● AIM:
Reproduce the listing below word for word, with no pictures.

-- start SOURCE EXCERPT --

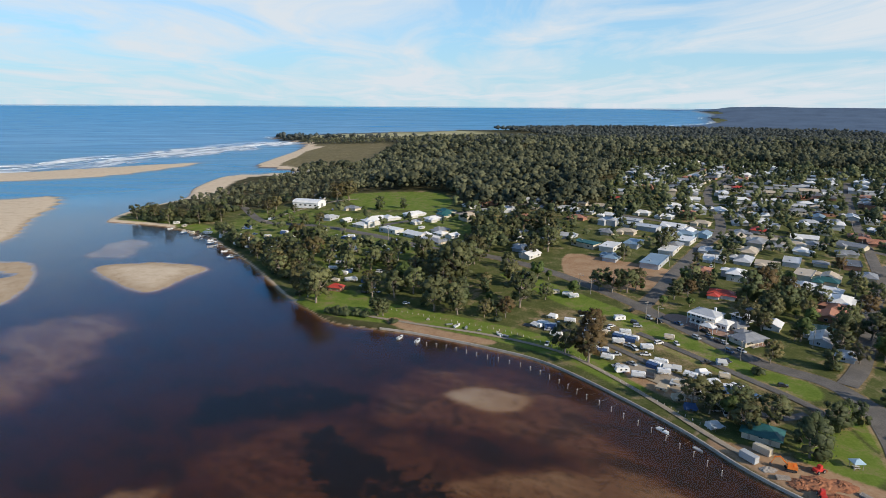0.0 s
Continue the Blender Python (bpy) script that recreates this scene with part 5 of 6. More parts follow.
CARS_CAMP = [(92, 307, "w"), (106, 311, "k"), (106, 306, "s"), (96, 278, "w"), (94, 282, "s"), (110, 284, "w"), (89, 260, "s"), (99, 271, "w"), (127, 238, "w"), (129, 235, "w"), (131, 228, "b"), (112,
    214, "w"), (110, 217, "s"), (116, 210, "b"), (147, 237, "k"), (124, 261, "k"), (134, 262, "k"), (-63, 493, "w"), (-50, 482, "s"), (-87, 443, "w"), (-73, 425, "w"), (-42, 367, "w"), (-36,
    438, "s"), (-47, 439, "w"), (-45, 409, "w"), (-22, 345, "w"), (-60, 487, "w"), (64, 311, "w"), (80, 271, "k"), (-50, 366, "k")]
CARS_ROAD = [(110, 329, "k"), (116, 317, "s"), (120, 312, "k"), (129, 308, "b"), (140, 284, "k"), (142, 282, "s"), (140, 272, "b"), (146, 272, "s"), (186, 421, "k"), (227, 474, "w"), (194, 418, "w"),
    (209, 304, "s"), (253, 328, "b"), (139, 297, "k"), (131, 289, "s"), (138, 290, "b"), (149, 287, "s")]
CARS_APRON = [(146, 156, "w"), (166, 149, "k"), (168, 148, "b"), (173, 146, "w"), (176, 146, "w"), (190, 139, "w"), (193, 138, "w"), (220, 149, "w"), (224, 151, "k"), (222, 139, "r"), (219, 134, "w"),
    (226, 126, "k"), (232, 128, "s"), (222, 169, "w"), (224, 168, "w"), (227, 167, "w"), (229, 165, "w"), (232, 163, "s"), (234, 162, "w"), (236, 160, "b"), (238, 158, "s"), (239, 155, "w"),
    (249, 151, "s"), (250, 146, "b"), (252, 146, "w"), (253, 145, "w"), (261, 202, "w"), (197, 234, "w"), (200, 235, "s"), (166, 195, "w"), (193, 197, "s"), (246, 221, "w"), (254, 214, "k"),
    (238, 274, "b"), (231, 258, "s")]
TRAILERS = [(220, 168), (222, 165), (224, 163), (226, 160), (229, 158), (231, 155), (232, 153), (246, 148), (264, 202), (266, 200)]
PILES = [(-13, 286), (-8, 285), (-3, 284), (2, 282), (7, 279), (12, 276), (17, 273), (22, 270), (27, 267), (32, 264), (37, 261), (41, 257), (45, 253), (48.5, 248.5), (52, 244), (55, 239.5), (58, 235), (61, 230), (65, 225),
    (68.5, 219.5), (72, 214.5), (76, 209), (79.5, 204), (83, 198.5), (86, 193), (89, 188), (91.5, 182.5), (94, 177)]
MARINA_BOATS = [(304, 288), (305, 285), (298, 251), (300, 249), (302, 246), (303, 244), (307, 244), (298, 227), (298, 219), (339, 329), (327, 323), (304, 246), (295, 253),
    (326.9, 324.5), (306.8, 296.5), (307.6, 279.3), (298.7, 254.9), (303, 257.7), (308.7, 250.5), (293, 216), (300, 233), (331, 322), (318, 306)]
CAMP_MORE = [(52, 308), (57, 303), (58.7, 288.3), (53.2, 283.5), (79, 275), (79.3, 266.3), (84.6, 270.7), (86.4, 262.3), (93, 284.2), (92.8, 293), (96.9, 297.3), (81.2, 258.1), (83, 250.3), (75.2, 298.6), (80.4, 305), (83.7, 312.6),
    (80.4, 322.9), (85.2, 298.1), (89.2, 302.5), (99.3, 258.5), (100.7, 250.7), (97.9, 275.4), (104, 239.7), (118.4, 282.3), (114.6, 287), (111.5, 247.2), (108, 232), (126, 246),
    (-76.9, 440), (-66.6, 413.3), (-70.6, 467.6), (-58.8, 456.4), (-50.7, 437), (-61, 397), (-51, 388.7), (-50.4, 374.7), (-82.4, 414.6), (-72.2, 389.7), (-48.7, 485.5), (-39.9, 495.2), (-30.7, 483.2), (-22.4, 475.8), (-98.4, 502.6), (-94.5, 520.4), (-84.7, 512.2)]
CAMP_WEST = [(-76.7, 481.6), (-78.8, 513), (-63.4, 495), (-49.5, 455), (-44.9, 467), (-32.7, 458.6), (-63.5, 392), (-44, 410), (-152.9, 515), (-142.5, 500), (-191, 561), (-172.5, 536), (-164.6, 492), (-153.5, 474), (-184.8, 520), (-143, 703), (-157, 732),
    (-120, 640), (-110, 540), (-126, 530), (-40, 520), (-20, 540), (-88, 470), (-92, 486)]
CAMP_SHORE = [(-264, 582), (-250, 567), (-228, 546), (-215, 537), (-199, 523), (-183, 508), (-164, 487), (-157, 492), (-183, 560), (-157, 522), (-112, 519), (-103, 508), (-175, 599), (-206, 548), (-192, 540), (-170, 512), (-141, 478), (-222, 556)]
BUOYS = [(-77, 152), (1, 109), (126, 101), (209, 60), (226, 62), (216, 49), (267, 45), (66, 34), (205, 105), (216, 95)]
POLES = [(88, 369), (114, 317), (138, 272), (59, 433), (361, 422), (372, 463), (-47, 504), (354, 493)]
POLES_B = [(93, 359), (118, 310), (141, 263), (312, 404), (228, 304), (183, 276), (196, 417)]
PAPERBARK = [(394, 339, 15), (397, 324, 16), (401, 314, 17), (409, 310, 17), (412, 299, 17), (417, 292, 16), (426, 292, 15), (431, 287, 12), (423, 368, 18), (433, 368, 19), (440, 356, 19), (443, 345,
    18), (450, 334, 17), (450, 315, 15), (424, 392, 16), (446, 404, 19), (459, 398, 20), (467, 385, 20), (471, 364, 19), (469, 335, 15), (466, 315, 12), (469, 305, 11), (478, 298, 11), (486,
    297, 11), (487, 364, 16), (490, 346, 14), (495, 331, 13), (504, 323, 13), (412, 275, 9), (399, 275, 9), (389, 282, 8), (384, 288, 8)]

# ---- houses and public buildings ----
for row in (*HOUSES_SHOPS, *HOUSES_OVAL, *HOUSES_WEST, *HOUSES_HILL_LOW, *HOUSES_HILL_HIGH, *HOUSES_MID, *HOUSES_EAST_LOW, *HOUSES_EAST_HIGH, *HOUSES_NEAR, *HOUSES_FRONT):
    hx, hy, colour, width = row
    if (colour == "d" and hy < 230) or any(math.hypot(hx - a, hy - c) < r for a, c, r in BUILT):
        continue
    if row in HOUSES_SHOPS and width >= 17:
        house(hx, hy, "w" if colour == "g" else colour, max(width * 1.3, 24), "flat")
    else:
        house(hx, hy, colour, width)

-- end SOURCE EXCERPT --

● EXERCISE RESPONSE:
0.0 s
Continue the Blender Python (bpy) script that recreates this scene with part 5 of 6. More parts follow.
CARS_CAMP = [(92, 307, "w"), (106, 311, "k"), (106, 306, "s"), (96, 278, "w"), (94, 282, "s"), (110, 284, "w"), (89, 260, "s"), (99, 271, "w"), (127, 238, "w"), (129, 235, "w"), (131, 228, "b"), (112,
    214, "w"), (110, 217, "s"), (116, 210, "b"), (147, 237, "k"), (124, 261, "k"), (134, 262, "k"), (-63, 493, "w"), (-50, 482, "s"), (-87, 443, "w"), (-73, 425, "w"), (-42, 367, "w"), (-36,
    438, "s"), (-47, 439, "w"), (-45, 409, "w"), (-22, 345, "w"), (-60, 487, "w"), (64, 311, "w"), (80, 271, "k"), (-50, 366, "k")]
CARS_ROAD = [(110, 329, "k"), (116, 317, "s"), (120, 312, "k"), (129, 308, "b"), (140, 284, "k"), (142, 282, "s"), (140, 272, "b"), (146, 272, "s"), (186, 421, "k"), (227, 474, "w"), (194, 418, "w"),
    (209, 304, "s"), (253, 328, "b"), (139, 297, "k"), (131, 289, "s"), (138, 290, "b"), (149, 287, "s")]
CARS_APRON = [(146, 156, "w"), (166, 149, "k"), (168, 148, "b"), (173, 146, "w"), (176, 146, "w"), (190, 139, "w"), (193, 138, "w"), (220, 149, "w"), (224, 151, "k"), (222, 139, "r"), (219, 134, "w"),
    (226, 126, "k"), (232, 128, "s"), (222, 169, "w"), (224, 168, "w"), (227, 167, "w"), (229, 165, "w"), (232, 163, "s"), (234, 162, "w"), (236, 160, "b"), (238, 158, "s"), (239, 155, "w"),
    (249, 151, "s"), (250, 146, "b"), (252, 146, "w"), (253, 145, "w"), (261, 202, "w"), (197, 234, "w"), (200, 235, "s"), (166, 195, "w"), (193, 197, "s"), (246, 221, "w"), (254, 214, "k"),
    (238, 274, "b"), (231, 258, "s")]
TRAILERS = [(220, 168), (222, 165), (224, 163), (226, 160), (229, 158), (231, 155), (232, 153), (246, 148), (264, 202), (266, 200)]
PILES = [(-13, 286), (-8, 285), (-3, 284), (2, 282), (7, 279), (12, 276), (17, 273), (22, 270), (27, 267), (32, 264), (37, 261), (41, 257), (45, 253), (48.5, 248.5), (52, 244), (55, 239.5), (58, 235), (61, 230), (65, 225),
    (68.5, 219.5), (72, 214.5), (76, 209), (79.5, 204), (83, 198.5), (86, 193), (89, 188), (91.5, 182.5), (94, 177)]
MARINA_BOATS = [(304, 288), (305, 285), (298, 251), (300, 249), (302, 246), (303, 244), (307, 244), (298, 227), (298, 219), (339, 329), (327, 323), (304, 246), (295, 253),
    (326.9, 324.5), (306.8, 296.5), (307.6, 279.3), (298.7, 254.9), (303, 257.7), (308.7, 250.5), (293, 216), (300, 233), (331, 322), (318, 306)]
CAMP_MORE = [(52, 308), (57, 303), (58.7, 288.3), (53.2, 283.5), (79, 275), (79.3, 266.3), (84.6, 270.7), (86.4, 262.3), (93, 284.2), (92.8, 293), (96.9, 297.3), (81.2, 258.1), (83, 250.3), (75.2, 298.6), (80.4, 305), (83.7, 312.6),
    (80.4, 322.9), (85.2, 298.1), (89.2, 302.5), (99.3, 258.5), (100.7, 250.7), (97.9, 275.4), (104, 239.7), (118.4, 282.3), (114.6, 287), (111.5, 247.2), (108, 232), (126, 246),
    (-76.9, 440), (-66.6, 413.3), (-70.6, 467.6), (-58.8, 456.4), (-50.7, 437), (-61, 397), (-51, 388.7), (-50.4, 374.7), (-82.4, 414.6), (-72.2, 389.7), (-48.7, 485.5), (-39.9, 495.2), (-30.7, 483.2), (-22.4, 475.8), (-98.4, 502.6), (-94.5, 520.4), (-84.7, 512.2)]
CAMP_WEST = [(-76.7, 481.6), (-78.8, 513), (-63.4, 495), (-49.5, 455), (-44.9, 467), (-32.7, 458.6), (-63.5, 392), (-44, 410), (-152.9, 515), (-142.5, 500), (-191, 561), (-172.5, 536), (-164.6, 492), (-153.5, 474), (-184.8, 520), (-143, 703), (-157, 732),
    (-120, 640), (-110, 540), (-126, 530), (-40, 520), (-20, 540), (-88, 470), (-92, 486)]
CAMP_SHORE = [(-264, 582), (-250, 567), (-228, 546), (-215, 537), (-199, 523), (-183, 508), (-164, 487), (-157, 492), (-183, 560), (-157, 522), (-112, 519), (-103, 508), (-175, 599), (-206, 548), (-192, 540), (-170, 512), (-141, 478), (-222, 556)]
BUOYS = [(-77, 152), (1, 109), (126, 101), (209, 60), (226, 62), (216, 49), (267, 45), (66, 34), (205, 105), (216, 95)]
POLES = [(88, 369), (114, 317), (138, 272), (59, 433), (361, 422), (372, 463), (-47, 504), (354, 493)]
POLES_B = [(93, 359), (118, 310), (141, 263), (312, 404), (228, 304), (183, 276), (196, 417)]
PAPERBARK = [(394, 339, 15), (397, 324, 16), (401, 314, 17), (409, 310, 17), (412, 299, 17), (417, 292, 16), (426, 292, 15), (431, 287, 12), (423, 368, 18), (433, 368, 19), (440, 356, 19), (443, 345,
    18), (450, 334, 17), (450, 315, 15), (424, 392, 16), (446, 404, 19), (459, 398, 20), (467, 385, 20), (471, 364, 19), (469, 335, 15), (466, 315, 12), (469, 305, 11), (478, 298, 11), (486,
    297, 11), (487, 364, 16), (490, 346, 14), (495, 331, 13), (504, 323, 13), (412, 275, 9), (399, 275, 9), (389, 282, 8), (384, 288, 8)]

# ---- houses and public buildings ----
for row in (*HOUSES_SHOPS, *HOUSES_OVAL, *HOUSES_WEST, *HOUSES_HILL_LOW, *HOUSES_HILL_HIGH, *HOUSES_MID, *HOUSES_EAST_LOW, *HOUSES_EAST_HIGH, *HOUSES_NEAR, *HOUSES_FRONT):
    hx, hy, colour, width = row
    if (colour == "d" and hy < 230) or any(math.hypot(hx - a, hy - c) < r for a, c, r in BUILT):
        continue
    if row in HOUSES_SHOPS and width >= 17:
        house(hx, hy, "w" if colour == "g" else colour, max(width * 1.3, 24), "flat")
    else:
        house(hx, hy, colour, width)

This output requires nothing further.